The night Huffstickler was hired, it was made clear she will be working with the recreation board in putting together a program. “We’re willing to work with her. It’s her call,” Elder said. “We haven’t had a chance to meet her. We have nothing against her.”

“We’ve found someone with years of experience,” Sells said. He talked about the enthusiasm Huffstickler exhibited when she visited the city and looked at facilities and plans. “Her input – with the plan – will be what we do going forward with recreation,” the mayor said.

Lundy said he still feels a facility should have been built before a director was hired. “That discussion we’ve never had in public. We need to have that discussion,” he said. “We’ve put the cart in front of the horse… We’re going about this the wrong way.”
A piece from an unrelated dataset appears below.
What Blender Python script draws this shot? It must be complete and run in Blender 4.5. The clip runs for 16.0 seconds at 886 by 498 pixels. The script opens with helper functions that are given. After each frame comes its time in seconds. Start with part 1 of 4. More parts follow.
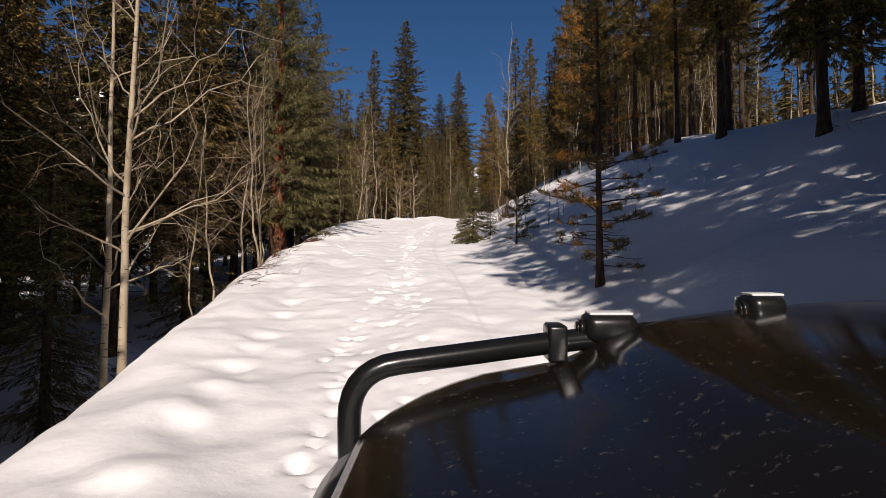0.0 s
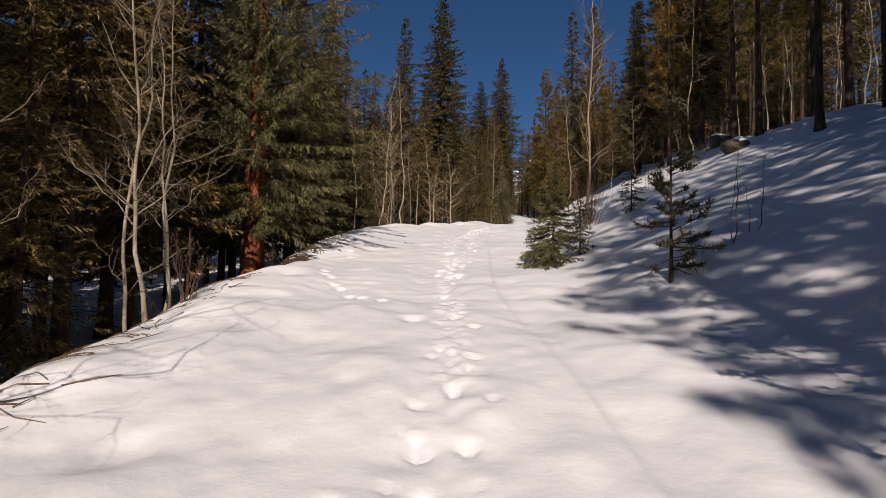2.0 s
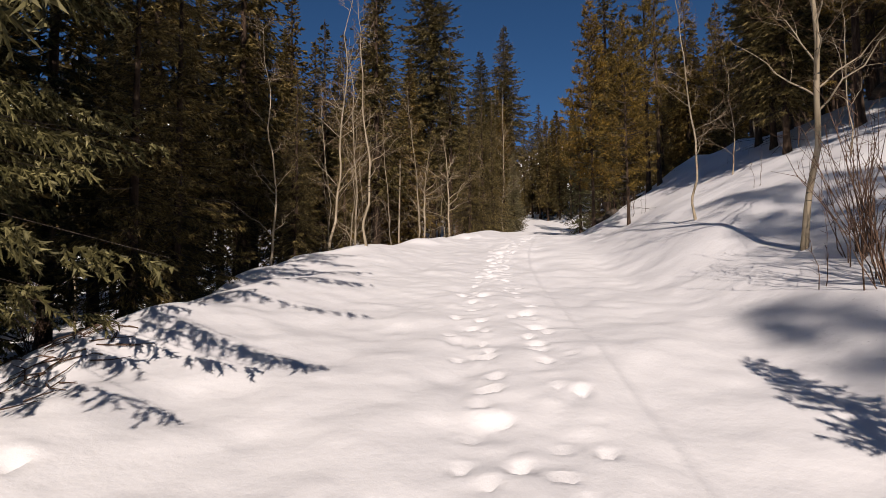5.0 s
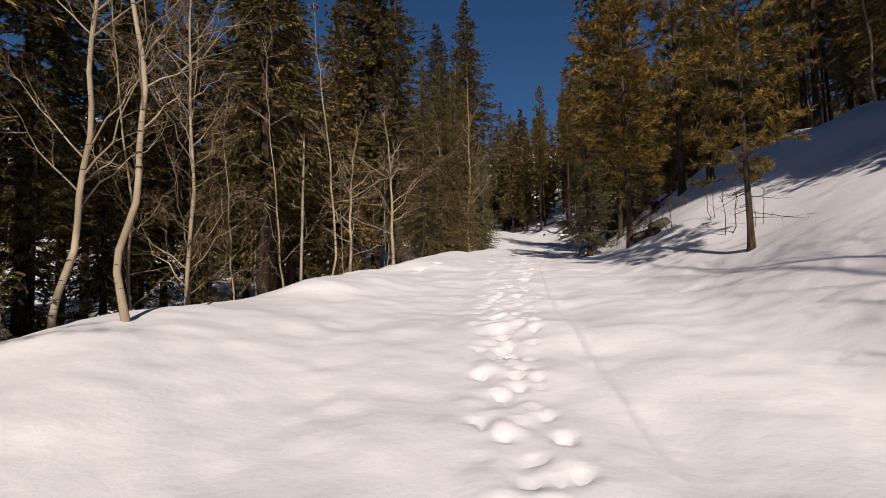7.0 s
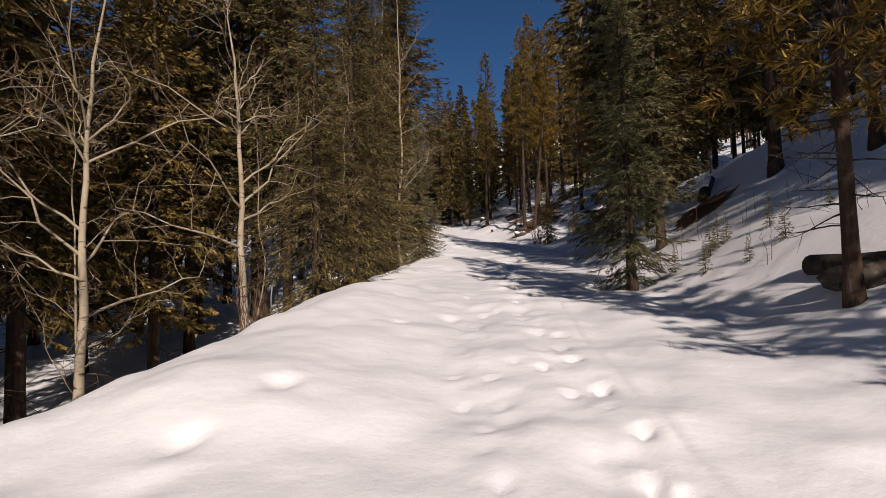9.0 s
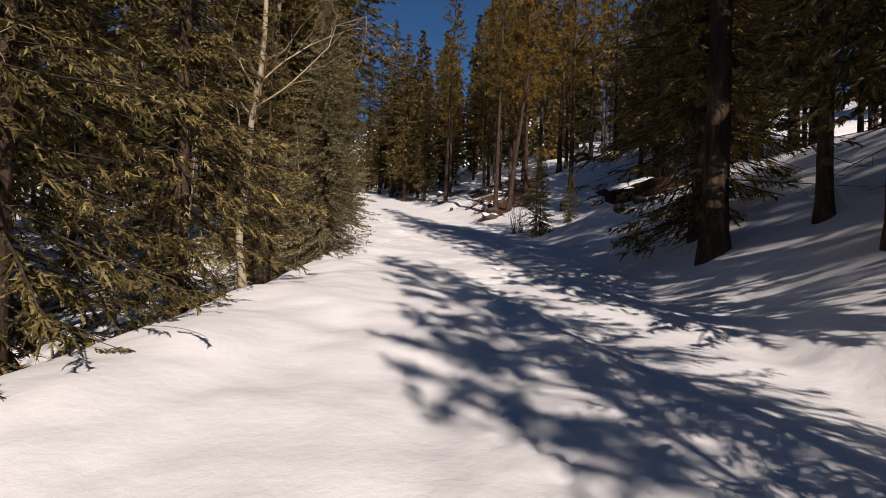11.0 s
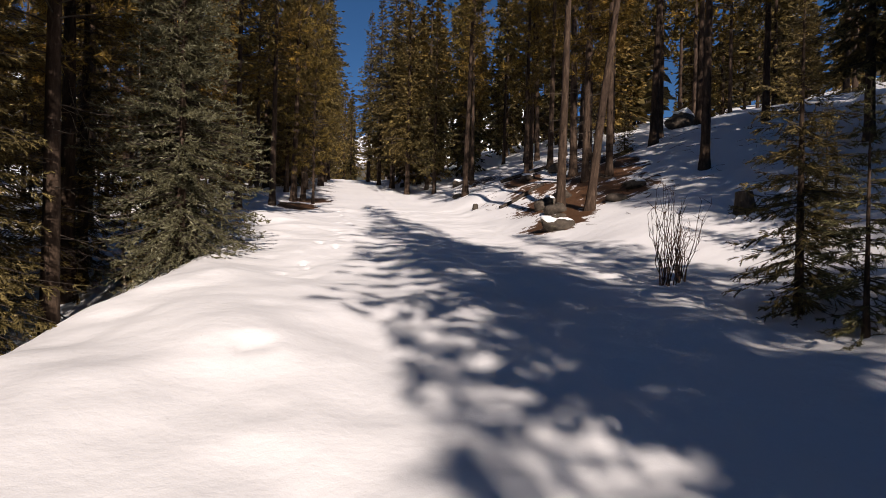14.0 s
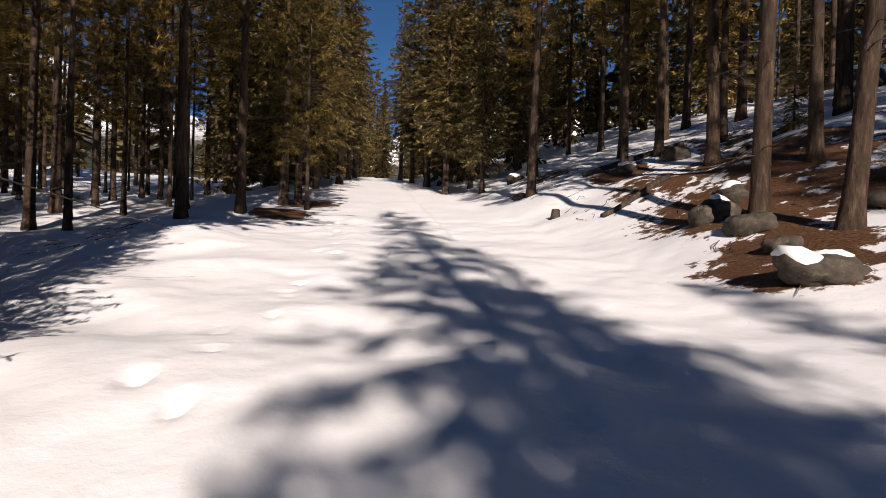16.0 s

Lundy has been a strong supporter of the recreation board. The city has “never funded the recreation department” as it deserved, he said. “That department has always operated with limited resources.”

With the hiring of Huffstickler, “There will be money going into the recreation budget to have a recreation program,” Lundy said.

He expressed appreciation to the rec board members and volunteers. “They were the ones who kept the recreation program going in the city,” he said.

Hiring Huffstickler is the first step in a process “to take recreation to the next level,” Sells said. “A year from now, we’ll be saying, ‘Wow! That’s awesome.’”

In the past, recreation board members traveled around the region at the city council’s request. Hines recalled discussions with Matt Miller, campus recreation director at the University of West Georgia, and Robert Gamble, who was overseeing a splash park in Whitesburg.

“Whatever they (the council) asked us to do, we did it,” Hines said.

Huffstickler “will work with the recreation advisory board to get up to speed,” Sells said. “The recreation advisory board is an important part of this.”

Elder and Hines expressed a willingness to remain involved and to offer counsel as the city’s recreation program grows. “The only thing we can do” Elder said, “is suggest.”